Because the percentage of HK2 is higher and the percentage of free PSA is lower when cancer is present, a ratio of the two help in distinguishing between BPH and cancer, especially in men with PSA levels of 2-4.
Preliminary studies suggest that HK2 may be helpful in predicting tumor stage and Gleason patterns.
Other PSA isoforms (different molecular forms of PSA) have potential use for telling the difference between BPH and prostate cancer.
Among the isoforms of free PSA are B-PSA, associated with BPH, and pro-PSA, associated with prostate cancer. Currently, BPSA is being evaluated as a potential marker to predict the response to BPH drug therapy.
Pro-PSA levels are higher in cancer patients. Preliminary studies show that in men with total PSA levels between 2.5 and 4, the % of proPSA is a better diagnostic tool than the % of free PSA.
In the PSA range of 4 to 10, the two readings perform comparably. However in men with higher free PSA levels, the % of proPSA is of significantly greater use than the % of free PSA.
In men with greater than 25% free PSA, that would be men who might not normally be recommended to undergo biopsy, the % of proPSA may be able to detect most cancers while avoiding two-thirds of unnecessary biopsies.
Finally, the emerging technology for detecting gene expression has resulted in the development of gene chips that can register tens of thousands of individual genetic expressions simultaneously on one chip.

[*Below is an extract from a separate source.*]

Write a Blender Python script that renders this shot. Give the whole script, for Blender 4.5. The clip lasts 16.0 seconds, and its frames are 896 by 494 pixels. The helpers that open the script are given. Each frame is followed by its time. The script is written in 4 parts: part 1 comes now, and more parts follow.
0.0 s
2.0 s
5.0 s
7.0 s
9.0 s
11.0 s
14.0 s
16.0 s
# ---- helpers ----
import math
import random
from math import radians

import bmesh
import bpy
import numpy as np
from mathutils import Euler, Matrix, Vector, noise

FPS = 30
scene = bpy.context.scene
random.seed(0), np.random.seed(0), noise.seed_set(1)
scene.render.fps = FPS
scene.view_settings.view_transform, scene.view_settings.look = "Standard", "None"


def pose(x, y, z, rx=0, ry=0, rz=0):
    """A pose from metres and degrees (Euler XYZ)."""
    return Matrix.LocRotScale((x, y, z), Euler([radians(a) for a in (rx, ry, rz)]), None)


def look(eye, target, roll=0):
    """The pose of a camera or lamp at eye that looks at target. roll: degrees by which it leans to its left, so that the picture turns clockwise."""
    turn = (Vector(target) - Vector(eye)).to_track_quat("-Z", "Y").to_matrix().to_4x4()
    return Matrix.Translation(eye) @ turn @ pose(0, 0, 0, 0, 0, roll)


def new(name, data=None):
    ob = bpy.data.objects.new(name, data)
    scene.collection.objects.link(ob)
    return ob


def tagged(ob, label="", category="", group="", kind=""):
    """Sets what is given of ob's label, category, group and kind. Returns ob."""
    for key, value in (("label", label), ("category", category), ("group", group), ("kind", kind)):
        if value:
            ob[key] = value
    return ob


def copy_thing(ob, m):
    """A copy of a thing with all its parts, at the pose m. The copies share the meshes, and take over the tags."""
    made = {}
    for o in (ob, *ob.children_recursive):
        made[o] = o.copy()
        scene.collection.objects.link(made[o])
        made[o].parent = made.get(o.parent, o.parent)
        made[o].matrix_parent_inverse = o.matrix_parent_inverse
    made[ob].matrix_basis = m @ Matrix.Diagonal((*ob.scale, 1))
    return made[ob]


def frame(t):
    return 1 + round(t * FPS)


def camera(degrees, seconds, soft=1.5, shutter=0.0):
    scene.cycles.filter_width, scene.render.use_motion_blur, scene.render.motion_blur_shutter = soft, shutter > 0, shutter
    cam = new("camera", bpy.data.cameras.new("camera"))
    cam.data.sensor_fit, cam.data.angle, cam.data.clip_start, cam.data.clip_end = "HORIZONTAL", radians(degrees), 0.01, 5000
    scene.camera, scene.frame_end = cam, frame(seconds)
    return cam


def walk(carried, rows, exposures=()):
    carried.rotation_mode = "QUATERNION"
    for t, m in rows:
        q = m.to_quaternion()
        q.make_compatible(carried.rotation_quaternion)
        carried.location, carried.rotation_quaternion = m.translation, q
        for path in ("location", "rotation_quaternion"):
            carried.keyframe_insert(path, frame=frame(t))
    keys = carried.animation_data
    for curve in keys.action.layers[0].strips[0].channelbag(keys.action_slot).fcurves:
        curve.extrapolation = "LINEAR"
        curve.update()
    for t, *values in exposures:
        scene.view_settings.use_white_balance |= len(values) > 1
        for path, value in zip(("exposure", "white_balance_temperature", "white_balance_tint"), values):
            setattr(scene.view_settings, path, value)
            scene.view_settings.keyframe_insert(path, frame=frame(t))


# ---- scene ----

In reports from several research groups that have studied gene expression profiling in prostate cancer, hepsin shows up at the top of virtually every list of genes that are over-expressed.
Hepsin is intriguing because it exists on the cell surface and may activate a growth factor that causes prostate cancer cells to multiply. Moreover, mice bred without the hepsin protein are otherwise normal. This finding means that, if an inhibitor of hepsin were developed, it should not have major side effects for the patient.

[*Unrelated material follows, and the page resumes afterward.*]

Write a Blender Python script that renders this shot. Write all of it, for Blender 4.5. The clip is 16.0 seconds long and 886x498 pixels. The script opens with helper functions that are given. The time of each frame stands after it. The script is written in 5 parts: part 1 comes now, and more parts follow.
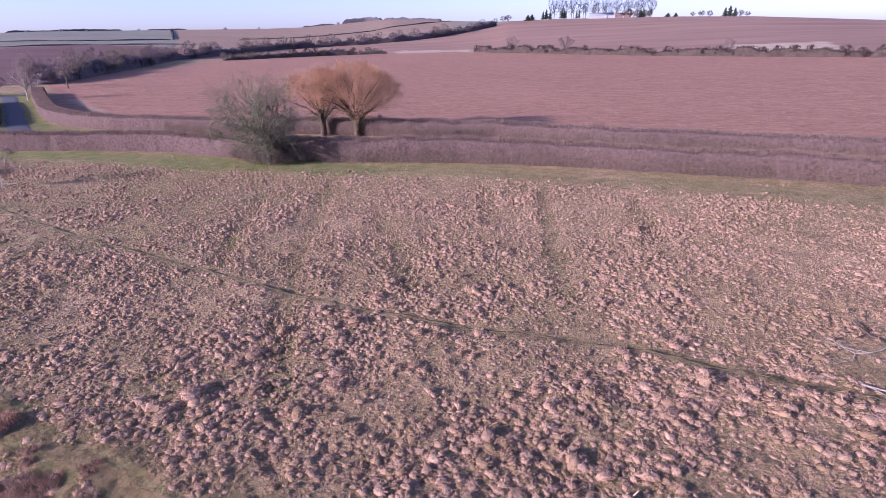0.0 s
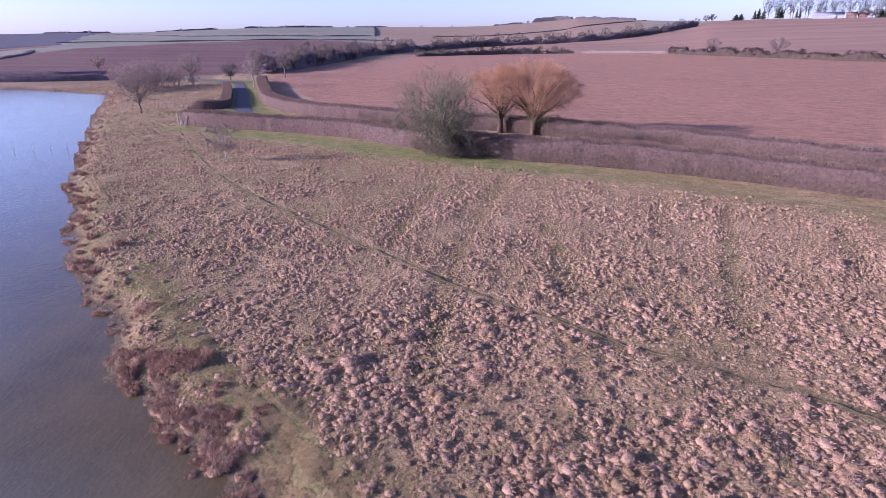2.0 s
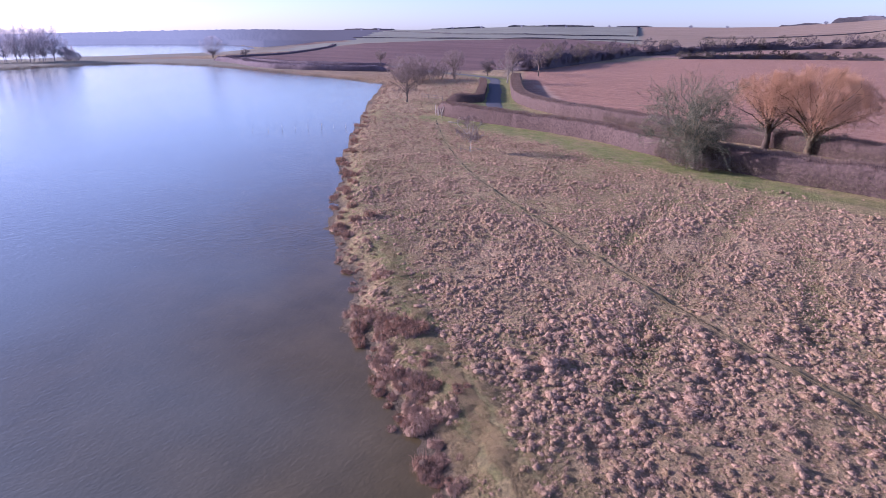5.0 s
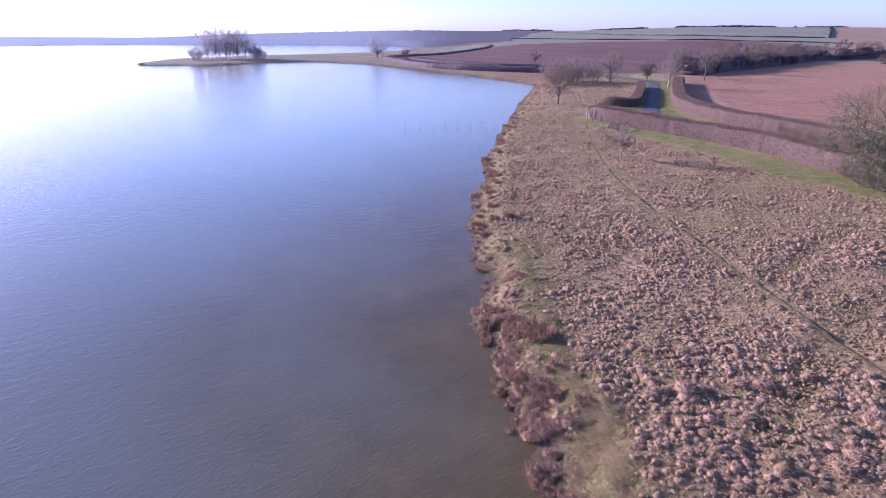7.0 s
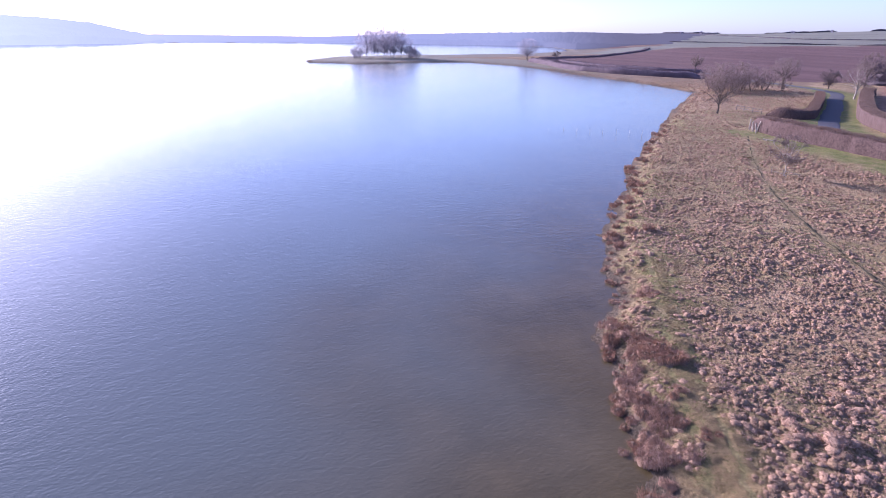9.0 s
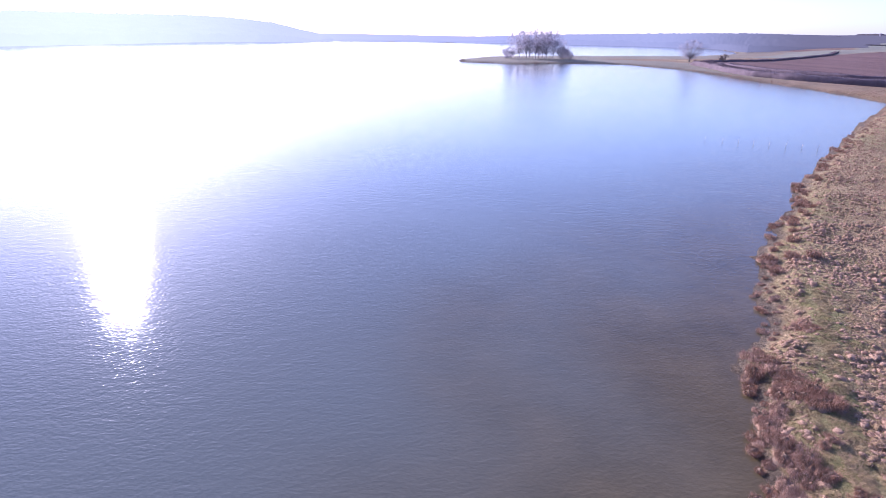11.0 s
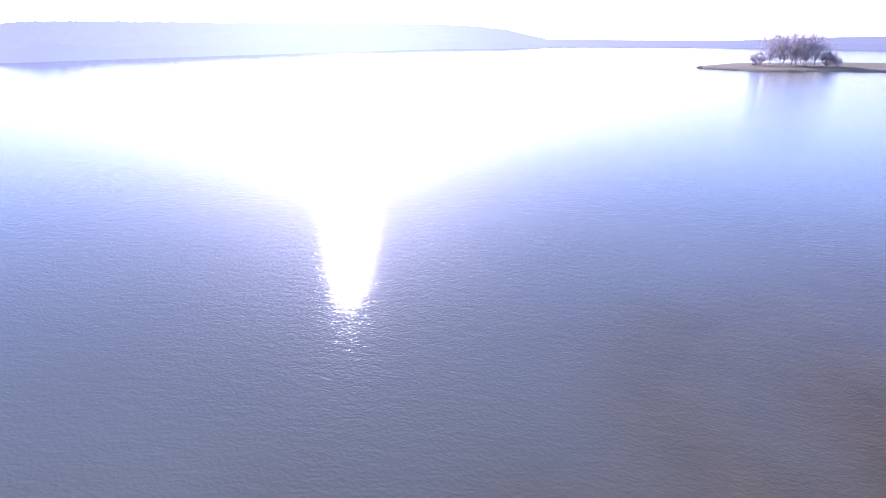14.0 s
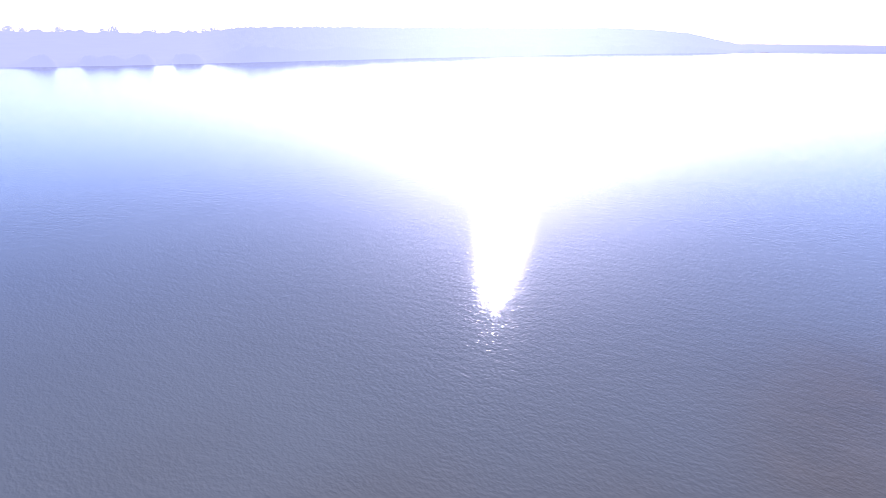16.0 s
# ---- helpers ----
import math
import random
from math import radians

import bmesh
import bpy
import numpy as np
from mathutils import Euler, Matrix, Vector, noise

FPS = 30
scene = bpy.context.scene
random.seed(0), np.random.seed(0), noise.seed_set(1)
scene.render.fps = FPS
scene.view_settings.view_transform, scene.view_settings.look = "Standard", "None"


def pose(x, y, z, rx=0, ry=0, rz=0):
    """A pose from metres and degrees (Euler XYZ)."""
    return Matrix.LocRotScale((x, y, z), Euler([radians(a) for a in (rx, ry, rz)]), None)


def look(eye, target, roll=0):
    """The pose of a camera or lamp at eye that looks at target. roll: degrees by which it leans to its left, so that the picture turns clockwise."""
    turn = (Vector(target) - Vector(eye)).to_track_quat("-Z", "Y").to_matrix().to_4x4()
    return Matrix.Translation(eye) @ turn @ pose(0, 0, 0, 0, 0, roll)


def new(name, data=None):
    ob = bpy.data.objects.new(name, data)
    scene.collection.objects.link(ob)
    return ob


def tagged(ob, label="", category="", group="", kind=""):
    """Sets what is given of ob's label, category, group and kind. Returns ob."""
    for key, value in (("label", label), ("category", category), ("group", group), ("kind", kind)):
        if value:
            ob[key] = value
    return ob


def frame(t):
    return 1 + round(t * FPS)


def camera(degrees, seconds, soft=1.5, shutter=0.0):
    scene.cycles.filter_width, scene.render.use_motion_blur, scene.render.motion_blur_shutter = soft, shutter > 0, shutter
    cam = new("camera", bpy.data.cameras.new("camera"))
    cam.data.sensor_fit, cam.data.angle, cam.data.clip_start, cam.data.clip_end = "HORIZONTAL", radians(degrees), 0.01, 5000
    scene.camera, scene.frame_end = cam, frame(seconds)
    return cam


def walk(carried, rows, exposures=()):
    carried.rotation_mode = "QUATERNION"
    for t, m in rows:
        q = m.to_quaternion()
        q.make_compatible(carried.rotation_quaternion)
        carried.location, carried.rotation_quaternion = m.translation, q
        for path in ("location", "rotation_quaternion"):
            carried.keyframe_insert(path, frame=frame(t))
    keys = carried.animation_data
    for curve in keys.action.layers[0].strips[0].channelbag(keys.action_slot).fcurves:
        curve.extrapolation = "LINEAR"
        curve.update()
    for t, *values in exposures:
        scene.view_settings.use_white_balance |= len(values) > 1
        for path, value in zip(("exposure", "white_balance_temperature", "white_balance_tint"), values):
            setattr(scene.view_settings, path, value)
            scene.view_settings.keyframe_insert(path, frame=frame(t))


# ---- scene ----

With the expertise that pharmaceutical chemists currently have in creating protease inhibitors, the discovery of hepsin may not only be useful in identifying patients genetically susceptible to prostate cancer, but also may provide a possible target for prostate cancer therapy and chemoprevention.
This approach is being actively pursued by pharmaceutical companies.

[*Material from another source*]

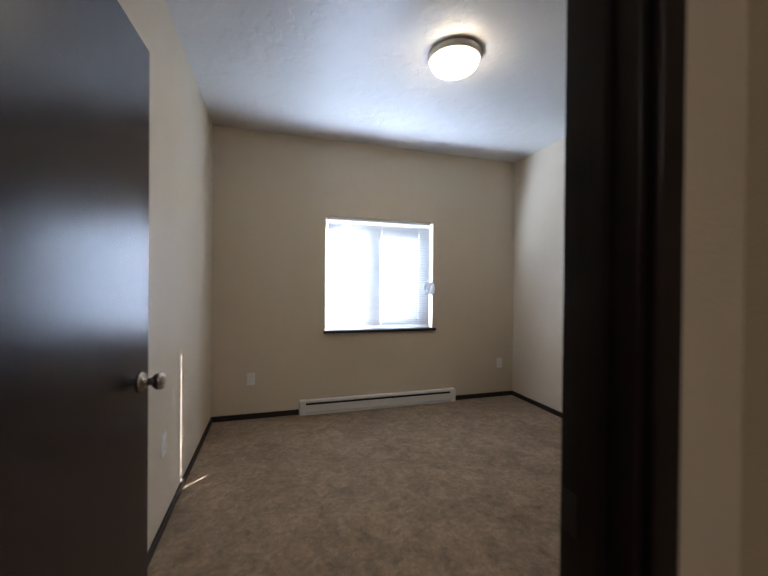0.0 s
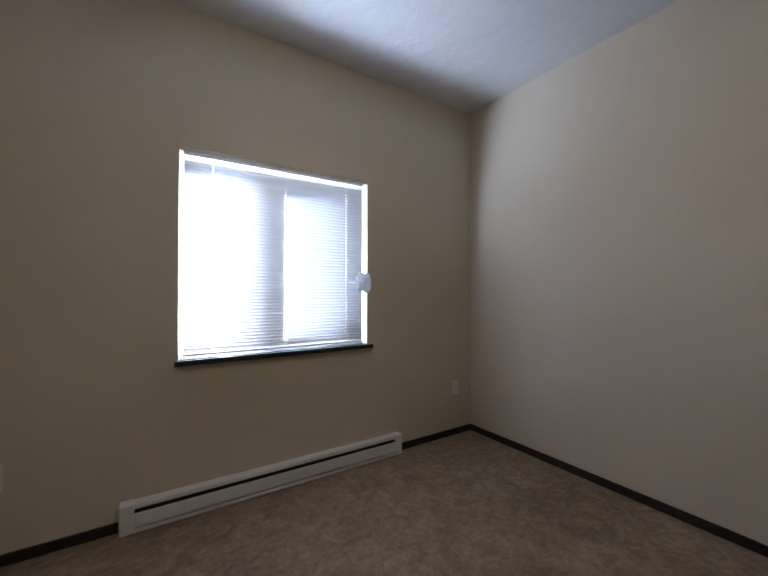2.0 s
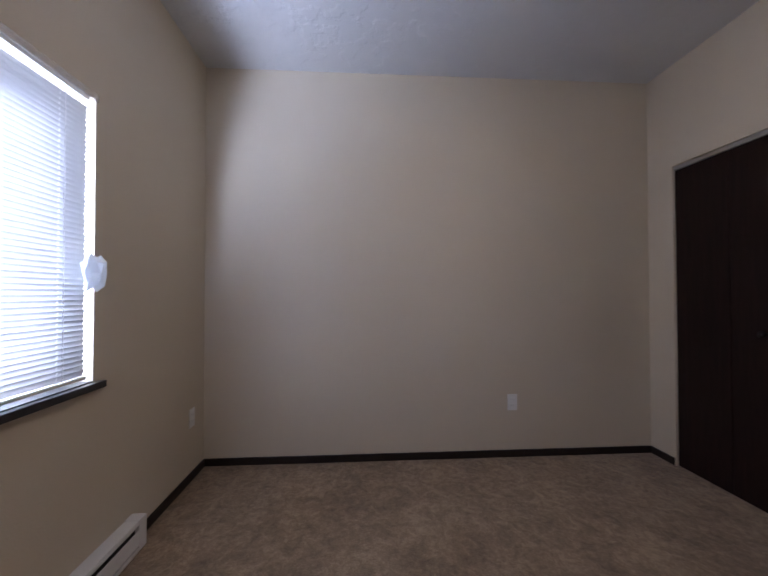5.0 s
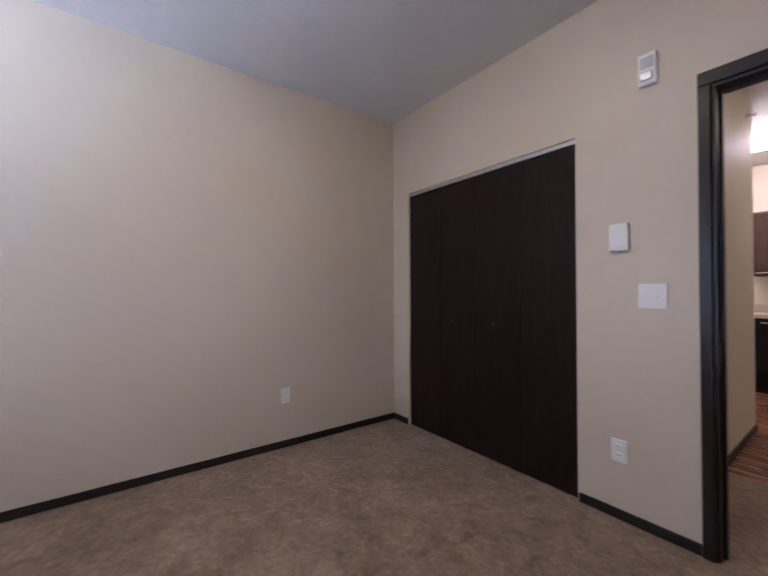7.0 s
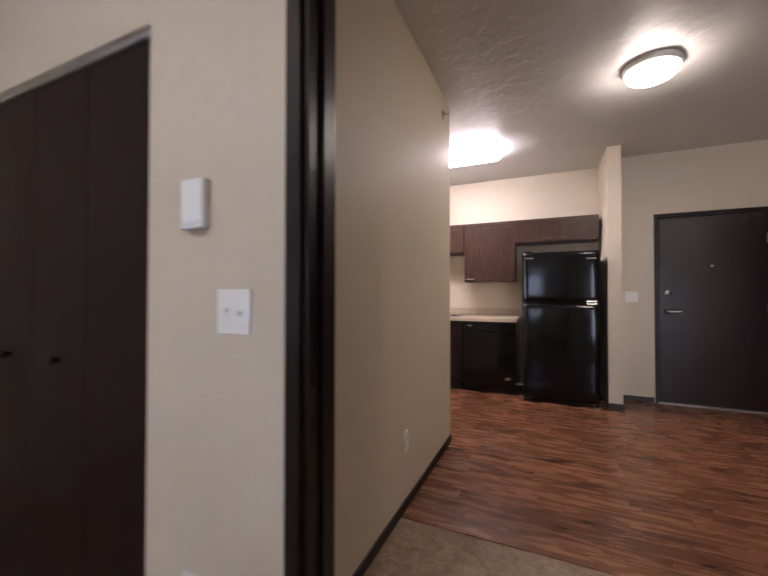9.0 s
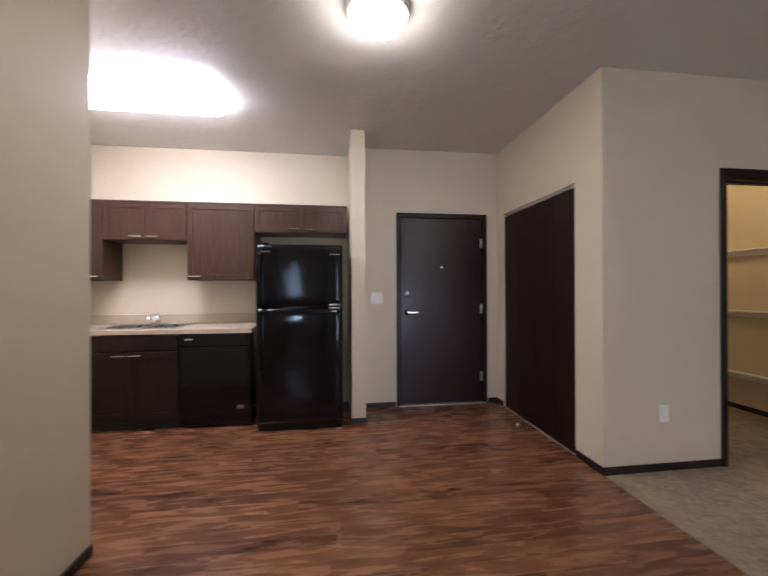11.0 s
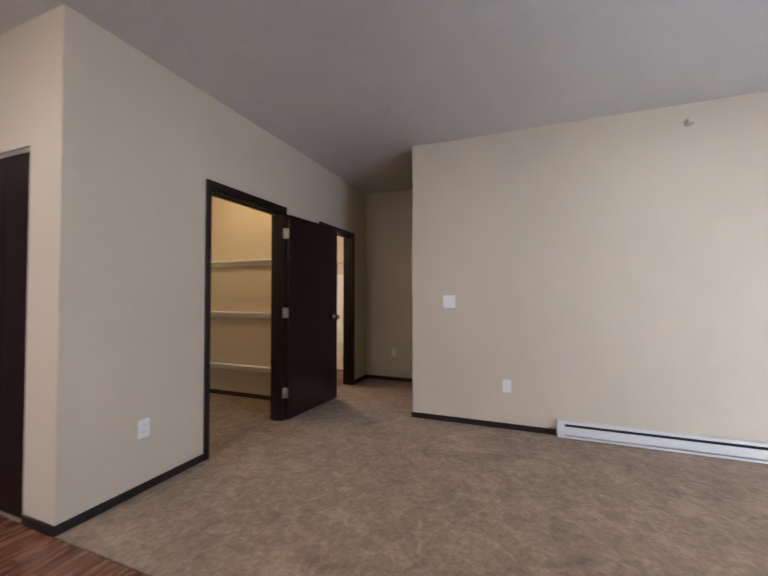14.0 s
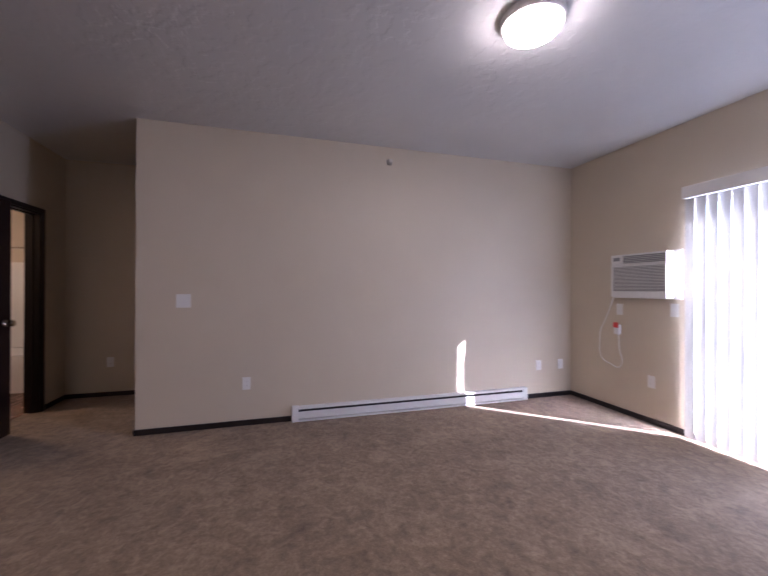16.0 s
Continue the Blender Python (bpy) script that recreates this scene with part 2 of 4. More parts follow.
SCREEN = screen_material("insect_screen", (0.05, 0.05, 0.05), 0.42)
SHADE = glow("lamp_diffuser", (1.0, 0.90, 0.75), LAMP)
BED_SHADE = glow("bedroom_lamp_diffuser", (1.0, 0.87, 0.66), LAMP * 0.8)
WARM_SHADE = glow("warm_lamp_diffuser", (1.0, 0.71, 0.34), LAMP * 0.46)
BATH_SHADE = glow("bath_lamp_diffuser", (1.0, 0.78, 0.52), LAMP * 1.15)
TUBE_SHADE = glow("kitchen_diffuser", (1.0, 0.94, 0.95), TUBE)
RED = material("red_button", (0.6, 0.03, 0.02), 0.4)
GREY = material("grey_grille", (0.30, 0.30, 0.30), 0.5, vary=0.1, scale=20)
PORCELAIN = material("white_acrylic", (0.80, 0.79, 0.76), 0.2, vary=0.02, scale=5)
SILL = material("dark_sill", (0.018, 0.016, 0.018), 0.35, vary=0.3, scale=15)
GROUND = material("pale_concrete", (0.62, 0.62, 0.62), 0.9, vary=0.25, scale=2.0, bump=0.4, bump_scale=40)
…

Another gene overexpressed in prostate cancer is AMACR (alpha-methylacyl coenzyme A racemase). Preliminary studies suggest that AMACR may have potential for diagnosing prostate cancer in prostate needle biopsy specimens in which the diagnosis of cancer is difficult to make by standard criteria.
Recently, research groups identified a gene on chromosome 1, called RNase L, that is linked to prostate cancer susceptibility in some families.
This gene had been previously cloned and extensively studied, not knowing that it was related to prostate cancer. A genetic variant of this gene that has less enzyme activity than the standard RNase L is statistically associated with prostate cancer.
The implications of these findings are that blood tests for this genetic variant could identify susceptible men and that methods of restoring the enzyme activity might reduce the risk for prostate cancer.
These early examples show the promise of the genetics revolution. In the future, they and many other genes will be studied as potential clinical markers for prostate cancer.